Sobre su epitafio de la tumba, había la imagen de la Virgen María nuestra Madre. Porque siempre nos inculcó: María es nuestra madre, madre de todos que nos conduce a Jesús. Ella los protegerá y guiará. Y en la lápida escribimos la historia del evangelio de hoy: “Nadie tiene mayor amor, sino aquél que da la vida por sus amigos. Ámense como yo los he amado”.
Para ti hijo, a, joven y adulto: la madre es el don más maravilloso que Dios nos da. Ámenla, no un día, sino toda la vida. No con las palabras, sino con las obras. Mientras las tengan en vida, denles el cariño, el amor y el respeto, velen por su salud y sus necesidades. Y sobre todo vean en el ejemplo de María de ser cristianos consecuentes, fieles seguidores de Jesús, amantes de la Palabra y de la práctica para vivir rectamente en el hogar.

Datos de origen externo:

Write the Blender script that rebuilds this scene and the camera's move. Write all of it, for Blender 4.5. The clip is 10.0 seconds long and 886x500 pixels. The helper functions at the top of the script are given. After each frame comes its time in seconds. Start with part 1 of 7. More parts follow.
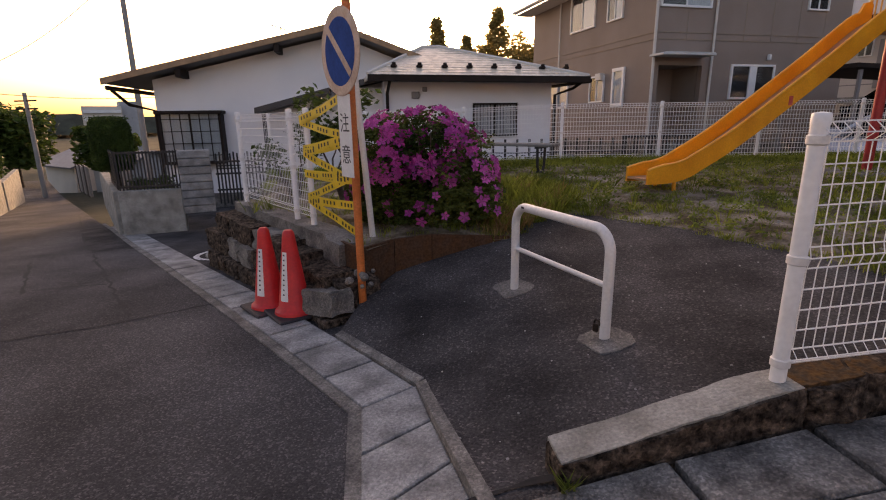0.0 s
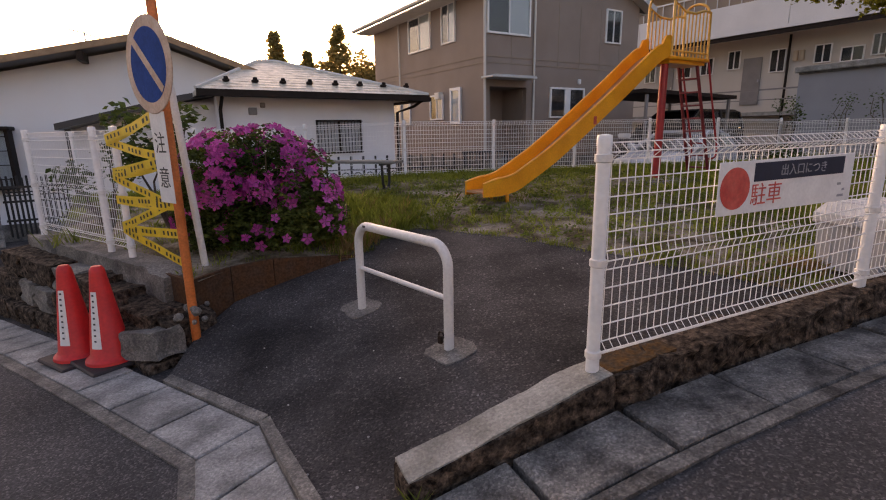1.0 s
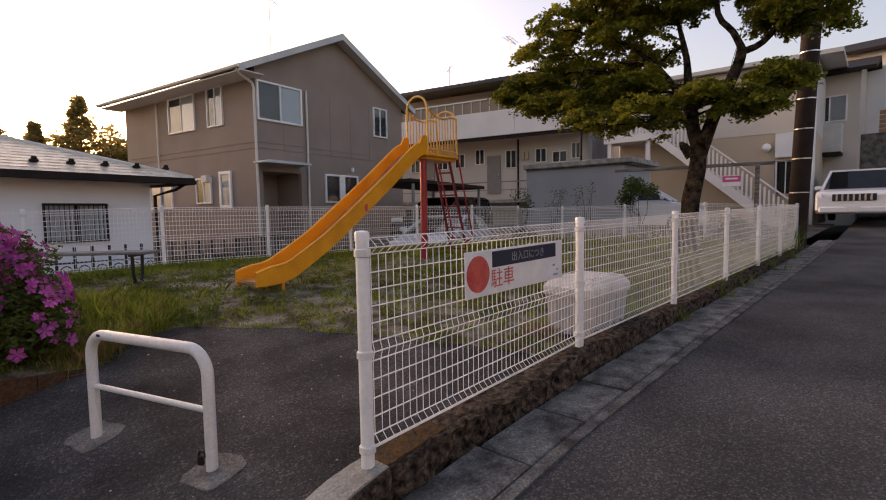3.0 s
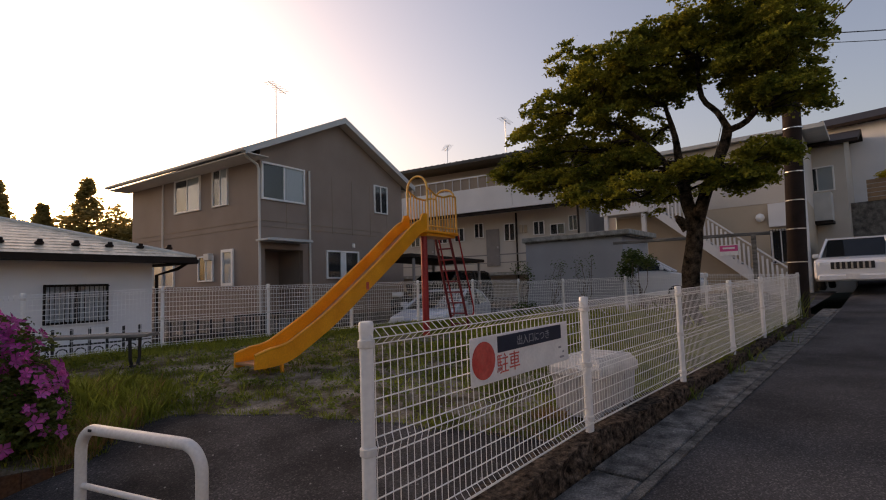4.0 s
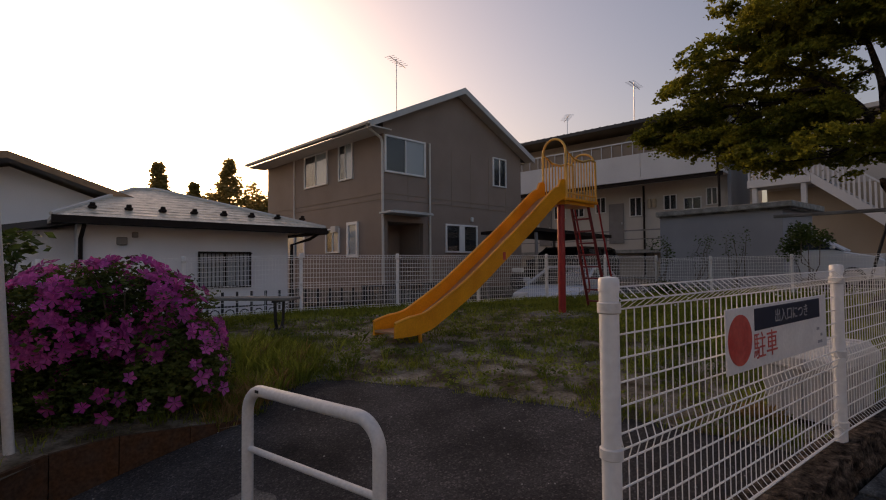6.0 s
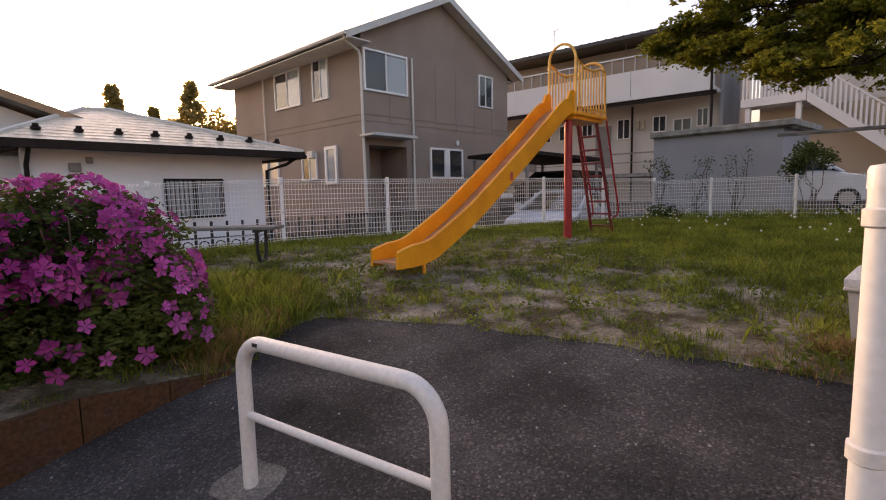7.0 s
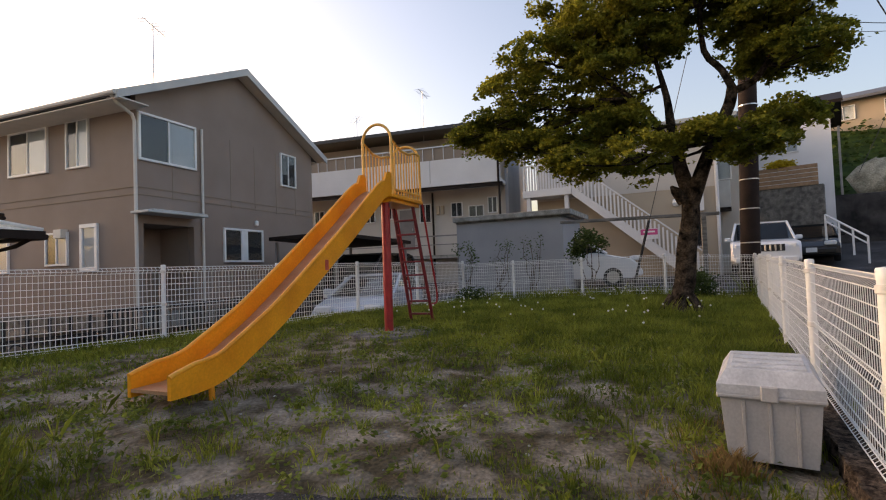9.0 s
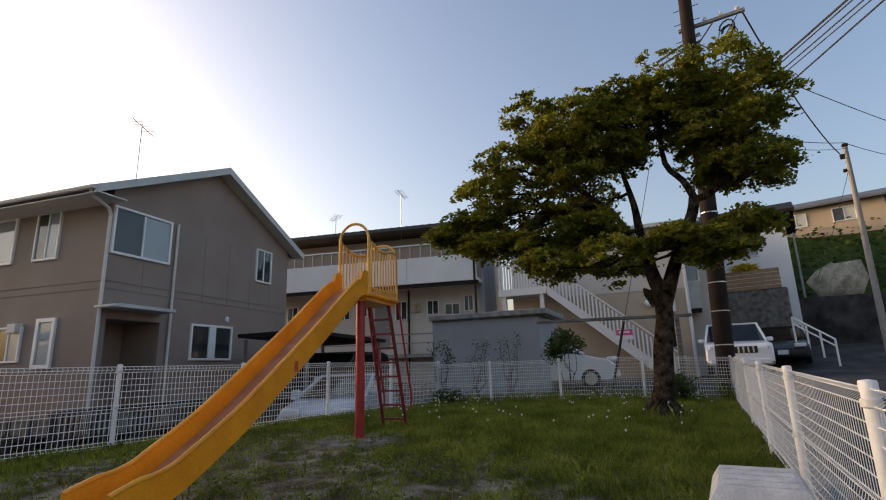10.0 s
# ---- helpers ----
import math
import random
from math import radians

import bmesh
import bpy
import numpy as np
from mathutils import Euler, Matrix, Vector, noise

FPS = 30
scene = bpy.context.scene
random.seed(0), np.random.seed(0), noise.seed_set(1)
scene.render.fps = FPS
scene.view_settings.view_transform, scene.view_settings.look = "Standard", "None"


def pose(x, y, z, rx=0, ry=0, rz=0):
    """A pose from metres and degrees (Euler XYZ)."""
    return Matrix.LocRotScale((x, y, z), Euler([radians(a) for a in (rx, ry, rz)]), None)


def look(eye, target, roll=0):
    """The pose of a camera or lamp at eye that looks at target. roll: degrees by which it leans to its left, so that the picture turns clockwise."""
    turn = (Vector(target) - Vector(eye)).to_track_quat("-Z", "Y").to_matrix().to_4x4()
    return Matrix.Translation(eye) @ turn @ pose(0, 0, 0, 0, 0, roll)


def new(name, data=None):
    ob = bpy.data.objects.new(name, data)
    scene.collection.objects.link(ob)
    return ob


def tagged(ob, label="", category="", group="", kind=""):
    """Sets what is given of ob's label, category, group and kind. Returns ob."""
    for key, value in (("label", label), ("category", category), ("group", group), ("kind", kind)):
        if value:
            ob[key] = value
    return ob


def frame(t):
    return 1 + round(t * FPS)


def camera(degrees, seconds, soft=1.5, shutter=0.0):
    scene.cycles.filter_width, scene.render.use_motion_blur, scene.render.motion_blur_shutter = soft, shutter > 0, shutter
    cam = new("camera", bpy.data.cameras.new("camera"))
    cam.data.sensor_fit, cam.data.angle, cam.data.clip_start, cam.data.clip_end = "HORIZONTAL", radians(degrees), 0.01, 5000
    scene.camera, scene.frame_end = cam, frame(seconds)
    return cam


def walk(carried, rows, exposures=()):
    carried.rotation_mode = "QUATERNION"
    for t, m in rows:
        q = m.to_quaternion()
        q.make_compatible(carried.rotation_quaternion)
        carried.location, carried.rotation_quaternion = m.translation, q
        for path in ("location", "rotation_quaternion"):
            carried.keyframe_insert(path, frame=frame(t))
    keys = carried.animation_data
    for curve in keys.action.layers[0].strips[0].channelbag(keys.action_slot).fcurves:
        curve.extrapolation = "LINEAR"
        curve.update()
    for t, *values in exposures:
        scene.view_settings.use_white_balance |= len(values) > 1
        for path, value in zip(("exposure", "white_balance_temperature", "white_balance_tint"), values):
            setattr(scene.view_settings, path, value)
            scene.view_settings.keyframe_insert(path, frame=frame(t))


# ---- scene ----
cam = camera(82.9, 10.0, soft=1.1)
METRES, EYE, TILT, LEAN, TURN = 2.826, 1.3, 0.0, 0.0, 0.0
ROWS = [
    (0.0, 0.0, 0.0, 0.0, -0.21, -14.55, 0.82),
    (0.5, 0.0152, 0.0018, 0.0029, -7.49, -13.89, 0.7),
    (1.0, 0.0349, 0.0037, 0.0074, -16.88, -13.08, 0.92),
    (1.5, 0.0551, -0.0024, 0.0125, -26.57, -11.9, 1.09),
    (2.0, 0.0637, -0.0082, 0.0171, -33.3, -10.6, 1.02),
    (2.5, 0.0652, -0.0074, 0.0191, -37.96, -8.32, 0.91),
    (3.0, 0.0642, -0.0071, 0.0275, -41.26, -4.26, 0.9),
    (4.5, 0.0538, 0.004, 0.0571, -39.35, 6.88, 0.97),
    (5.0, 0.0406, 0.0279, 0.0494, -34.04, 7.32, 0.83),
    (5.5, 0.0438, 0.1191, 0.0339, -29.76, 5.44, 0.82),
    (7.0, 0.0658, 0.5071, -0.0096, -31.92, -6.43, 1.22),
    (7.5, 0.0962, 0.6163, -0.0133, -39.02, -7.74, 1.5),
    (8.0, 0.1466, 0.7023, -0.0039, -45.08, -6.71, 1.79),
    (8.5, 0.2103, 0.7631, 0.0152, -50.42, -3.16, 1.95),
    (9.0, 0.2391, 0.7851, 0.0322, -54.0, 2.02, 2.08),
    (9.5, 0.2475, 0.7908, 0.0477, -55.73, 7.9, 2.06),
    (10.0, 0.2515, 0.7949, 0.0459, -56.79, 12.98, 1.67),
]

EXPOSURES = [(0.0, 1.57, 7500, 36), (1.0, 1.74, 7500, 35), (2.5, 1.82, 7600, 33), (3.2, 1.5, 7500, 32), (4.4, 0.78, 7200, 29), (5.0, 0.58, 7150, 30), (5.7, 0.32, 7150, 31), (6.8, 1.68, 7500, 33), (7.5, 2.2, 7500, 32), (8.0, 2.06, 7450, 30), (9.0, 1.72, 7050, 24), (9.5, 1.5, 6800, 23), (10.0, 1.3, 6450, 19)]
walk(cam, [(t, pose(0, 0, EYE, TILT, LEAN, TURN) @ pose(METRES * x, METRES * y, METRES * z, 90 + pitch, roll, yaw)) for t, x, y, z, yaw, pitch, roll in ROWS], EXPOSURES)

# ---- world and light: a clear evening, the sun just over the roofs behind the houses ----
SUN_AZ, SUN_EL = -7.0, 8.5
world = bpy.data.worlds.new("evening_sky")
scene.world = world
world.use_nodes = True
wn, wl = world.node_tree.nodes, world.node_tree.links
sky = wn.new("ShaderNodeTexSky")
sky.sky_type, sky.sun_disc = "NISHITA", False
sky.sun_elevation, sky.sun_rotation = radians(SUN_EL), radians(SUN_AZ)
sky.altitude, sky.air_density, sky.dust_density, sky.ozone_density = 100, 1.0, 5.0, 1.1
wl.new(sky.outputs[0], wn["Background"].inputs["Color"])
wn["Background"].inputs["Strength"].default_value = 0.15
sun = new("sun", bpy.data.lights.new("sun", "SUN"))
sun.data.energy, sun.data.angle, sun.data.color = 0.4, radians(4.0), (1.0, 0.7, 0.4)
az, el = radians(SUN_AZ), radians(SUN_EL)
sun.matrix_world = look((0, 0, 30), (-math.sin(az) * math.cos(el), -math.cos(az) * math.cos(el), 30 - math.sin(el)))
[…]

Hagan de sus hogares una casa de oración, de reconciliación, de perdón, de solidaridad cristiana, que defienden la vida y los derechos de todos, que cuiden de ese hogar que es la creación, de las aves y de los pájaros, de los árboles y de los jardines, de la limpieza de la ciudad. Y sobre todo de la limpieza del alma para no ver más muertes, ni escándalos que oscurecen la dignidad del ser humano.
Hagamos de la humanidad: un jardín donde se respire la paz, la bondad, la generosidad, donde nadie abuse de su poder, sino donde el diálogo y la comprensión sean la fuerza del amor de Dios que inspira nuestras vidas.